Problem statement: Repeat exactly, and only, the lines from the one that contains "keys = carried.animation_data" through the one that contains "scene.view_settings.use_white_balance |= len(values)", both ends included.
start Recorded data
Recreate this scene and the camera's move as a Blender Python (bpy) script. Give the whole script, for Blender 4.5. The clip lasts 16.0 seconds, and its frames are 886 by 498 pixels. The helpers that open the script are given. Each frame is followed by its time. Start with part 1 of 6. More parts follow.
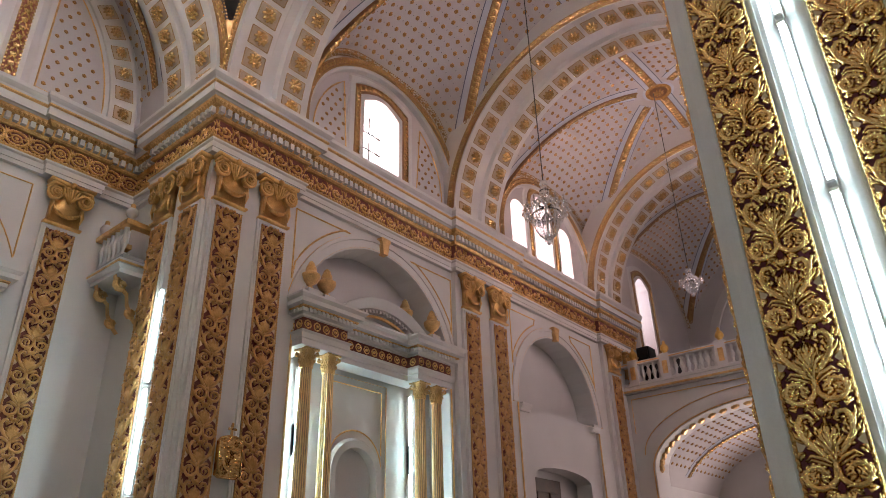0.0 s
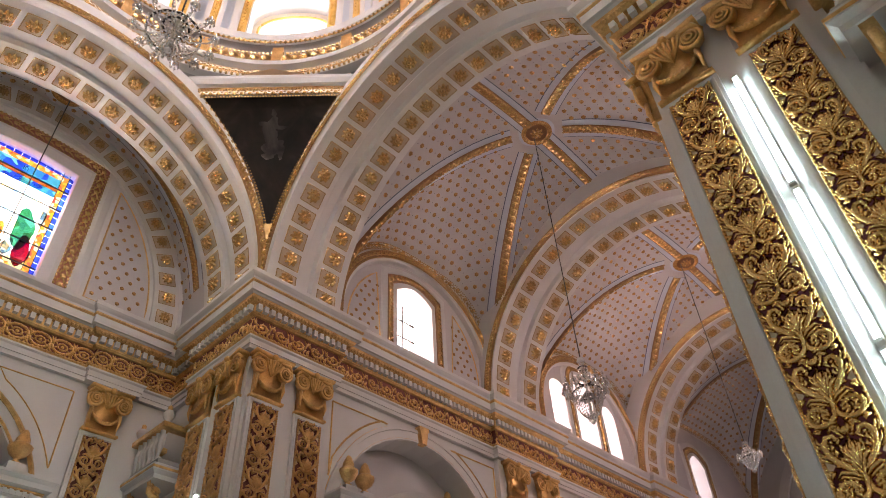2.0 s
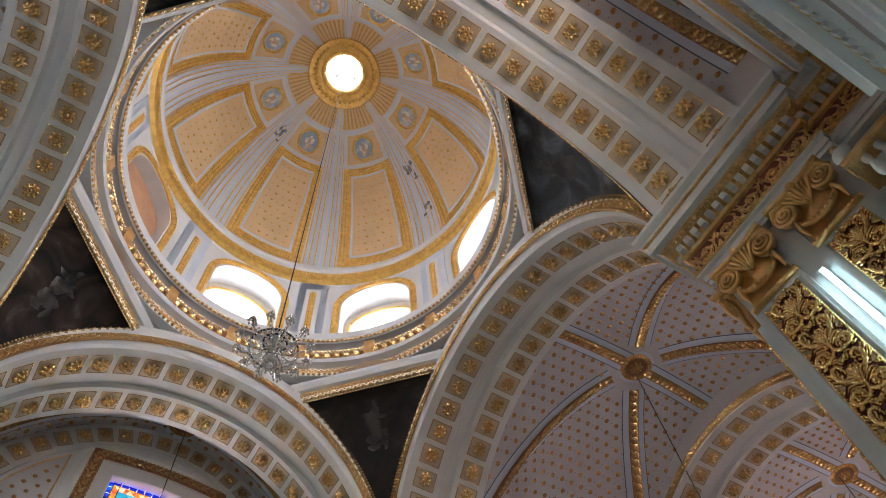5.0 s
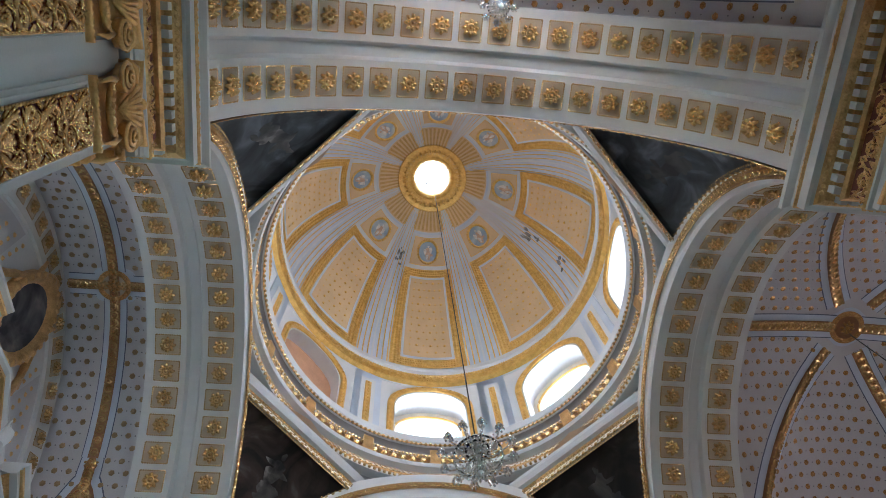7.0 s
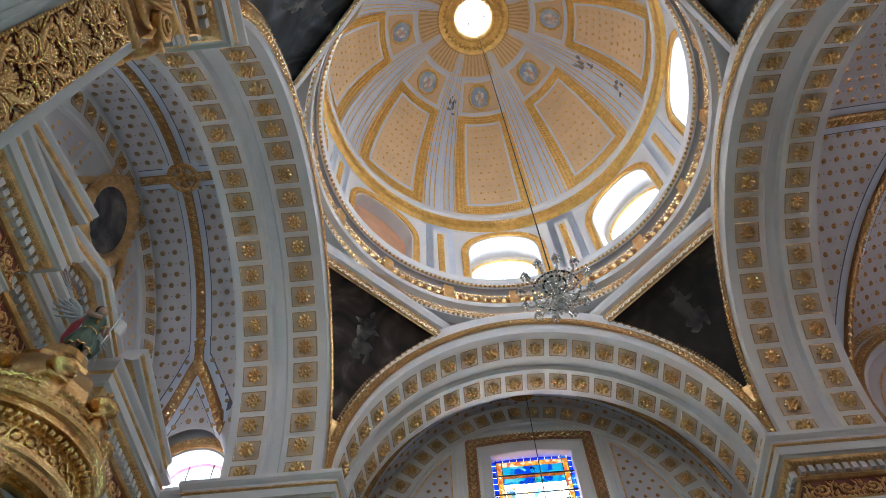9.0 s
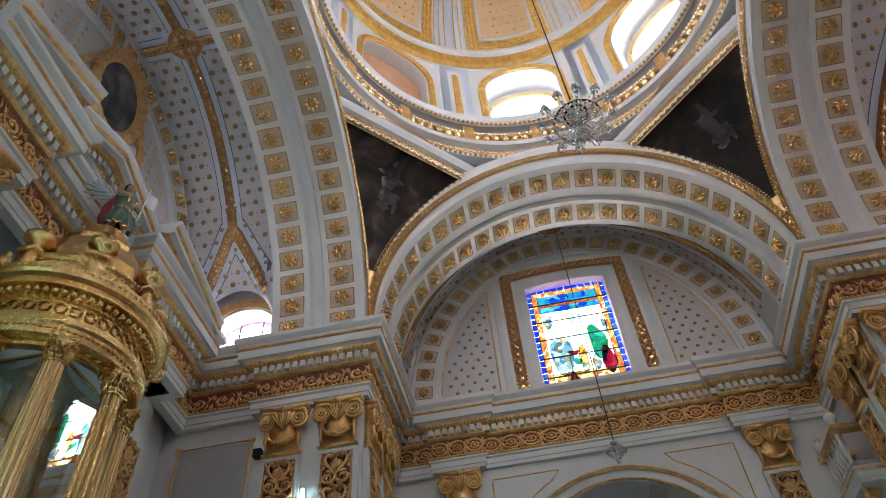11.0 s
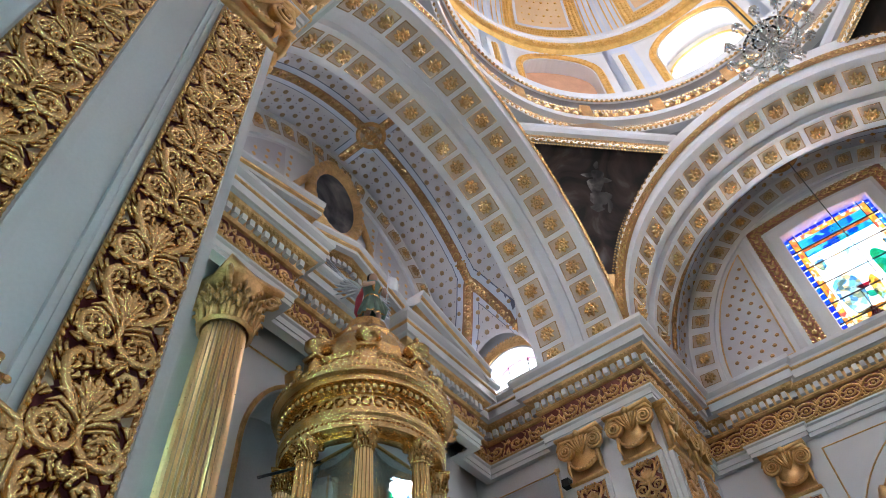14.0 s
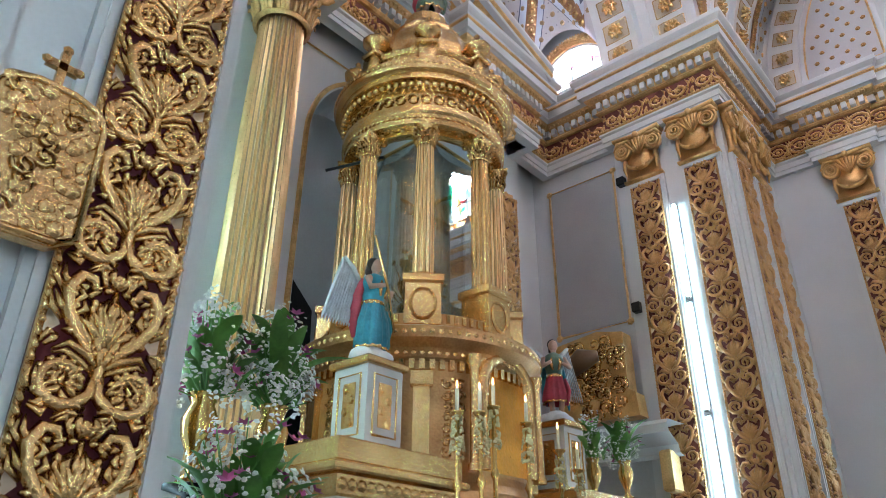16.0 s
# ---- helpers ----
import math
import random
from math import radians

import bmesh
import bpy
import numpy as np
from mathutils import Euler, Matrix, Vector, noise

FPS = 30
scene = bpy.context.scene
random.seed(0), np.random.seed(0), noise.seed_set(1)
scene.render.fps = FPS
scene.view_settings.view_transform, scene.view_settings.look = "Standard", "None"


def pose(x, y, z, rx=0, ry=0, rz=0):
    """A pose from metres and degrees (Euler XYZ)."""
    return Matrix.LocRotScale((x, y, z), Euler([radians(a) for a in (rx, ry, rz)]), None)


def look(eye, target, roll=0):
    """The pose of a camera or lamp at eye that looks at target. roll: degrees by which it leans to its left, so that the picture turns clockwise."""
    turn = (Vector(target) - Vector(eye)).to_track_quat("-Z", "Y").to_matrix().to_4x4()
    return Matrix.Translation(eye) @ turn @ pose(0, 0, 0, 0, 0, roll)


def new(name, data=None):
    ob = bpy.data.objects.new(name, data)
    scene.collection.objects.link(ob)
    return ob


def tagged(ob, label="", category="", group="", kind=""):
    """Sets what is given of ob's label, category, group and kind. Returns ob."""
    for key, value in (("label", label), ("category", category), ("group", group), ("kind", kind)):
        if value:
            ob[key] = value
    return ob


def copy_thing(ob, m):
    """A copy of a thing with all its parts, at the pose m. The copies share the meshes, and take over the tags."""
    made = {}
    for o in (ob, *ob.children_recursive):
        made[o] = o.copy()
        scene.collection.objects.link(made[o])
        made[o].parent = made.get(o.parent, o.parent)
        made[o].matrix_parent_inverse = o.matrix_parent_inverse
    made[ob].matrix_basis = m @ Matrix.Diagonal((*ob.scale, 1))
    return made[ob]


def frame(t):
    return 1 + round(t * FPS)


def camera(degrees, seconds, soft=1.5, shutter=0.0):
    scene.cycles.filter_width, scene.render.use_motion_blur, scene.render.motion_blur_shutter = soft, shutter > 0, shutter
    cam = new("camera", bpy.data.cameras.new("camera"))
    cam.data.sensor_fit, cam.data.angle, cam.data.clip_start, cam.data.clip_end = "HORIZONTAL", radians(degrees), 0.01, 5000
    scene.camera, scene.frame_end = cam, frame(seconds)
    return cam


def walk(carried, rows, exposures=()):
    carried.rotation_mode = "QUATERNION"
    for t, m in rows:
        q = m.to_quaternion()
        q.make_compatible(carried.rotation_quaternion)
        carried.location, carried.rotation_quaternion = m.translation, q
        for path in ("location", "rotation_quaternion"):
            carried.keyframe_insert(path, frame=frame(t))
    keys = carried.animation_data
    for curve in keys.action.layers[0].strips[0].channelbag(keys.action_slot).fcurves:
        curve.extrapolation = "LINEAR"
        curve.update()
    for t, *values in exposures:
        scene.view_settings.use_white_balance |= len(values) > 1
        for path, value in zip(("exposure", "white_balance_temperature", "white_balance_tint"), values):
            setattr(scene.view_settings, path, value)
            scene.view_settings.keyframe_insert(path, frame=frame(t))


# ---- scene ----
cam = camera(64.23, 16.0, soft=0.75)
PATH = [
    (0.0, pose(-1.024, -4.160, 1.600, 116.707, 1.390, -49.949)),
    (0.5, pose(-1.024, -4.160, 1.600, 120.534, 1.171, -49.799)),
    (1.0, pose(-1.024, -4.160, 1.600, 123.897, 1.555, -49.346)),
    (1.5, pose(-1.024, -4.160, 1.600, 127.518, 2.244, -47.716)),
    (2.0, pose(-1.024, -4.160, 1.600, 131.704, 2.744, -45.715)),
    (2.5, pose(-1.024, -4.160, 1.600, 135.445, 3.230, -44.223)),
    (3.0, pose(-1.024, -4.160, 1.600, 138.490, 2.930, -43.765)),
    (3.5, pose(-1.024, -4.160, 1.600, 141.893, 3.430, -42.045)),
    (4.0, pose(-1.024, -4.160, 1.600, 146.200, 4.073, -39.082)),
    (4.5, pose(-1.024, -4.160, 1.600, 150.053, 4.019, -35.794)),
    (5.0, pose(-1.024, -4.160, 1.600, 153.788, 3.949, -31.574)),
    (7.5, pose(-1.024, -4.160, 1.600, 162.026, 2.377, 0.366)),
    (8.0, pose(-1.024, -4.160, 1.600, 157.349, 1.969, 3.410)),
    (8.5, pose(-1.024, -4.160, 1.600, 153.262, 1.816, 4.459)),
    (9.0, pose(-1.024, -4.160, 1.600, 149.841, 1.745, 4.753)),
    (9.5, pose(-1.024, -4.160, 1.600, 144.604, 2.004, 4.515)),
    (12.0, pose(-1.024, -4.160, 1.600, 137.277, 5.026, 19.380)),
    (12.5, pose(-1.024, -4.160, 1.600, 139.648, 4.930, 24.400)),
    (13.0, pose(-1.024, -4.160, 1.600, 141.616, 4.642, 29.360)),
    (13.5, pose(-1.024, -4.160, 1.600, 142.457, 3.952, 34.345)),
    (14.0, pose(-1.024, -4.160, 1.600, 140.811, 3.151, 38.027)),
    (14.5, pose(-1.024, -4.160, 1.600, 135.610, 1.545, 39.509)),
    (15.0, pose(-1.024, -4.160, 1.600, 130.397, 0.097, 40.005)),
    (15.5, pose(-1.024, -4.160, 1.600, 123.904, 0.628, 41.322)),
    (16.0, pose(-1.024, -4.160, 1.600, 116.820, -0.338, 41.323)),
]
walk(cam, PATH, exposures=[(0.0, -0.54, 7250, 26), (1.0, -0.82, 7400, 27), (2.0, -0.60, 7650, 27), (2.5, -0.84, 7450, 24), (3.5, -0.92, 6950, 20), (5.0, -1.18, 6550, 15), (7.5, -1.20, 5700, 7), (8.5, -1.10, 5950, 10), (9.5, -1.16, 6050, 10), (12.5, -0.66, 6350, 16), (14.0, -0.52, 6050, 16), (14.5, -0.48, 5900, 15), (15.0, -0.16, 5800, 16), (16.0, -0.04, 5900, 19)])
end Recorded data
start Recorded data
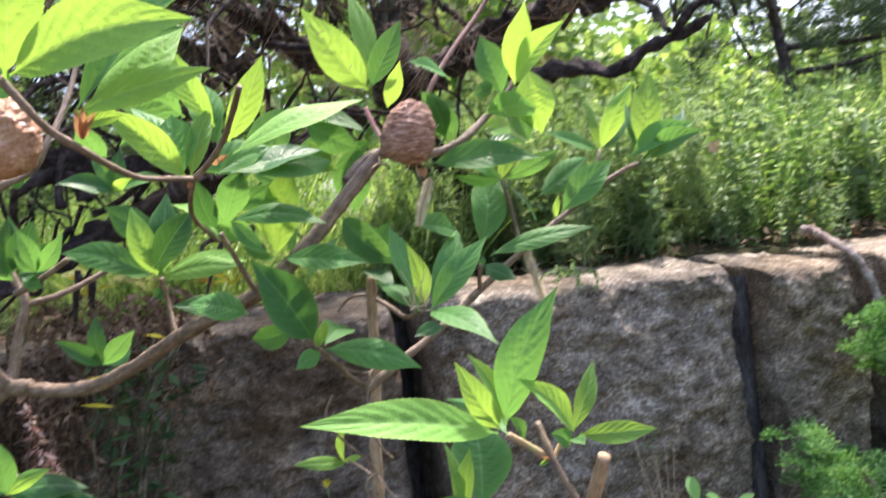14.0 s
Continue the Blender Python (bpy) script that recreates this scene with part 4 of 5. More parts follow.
end Recorded data
Result of the exercise:
    keys = carried.animation_data
    for curve in keys.action.layers[0].strips[0].channelbag(keys.action_slot).fcurves:
        curve.extrapolation = "LINEAR"
        curve.update()
    for t, *values in exposures:
        scene.view_settings.use_white_balance |= len(values) > 1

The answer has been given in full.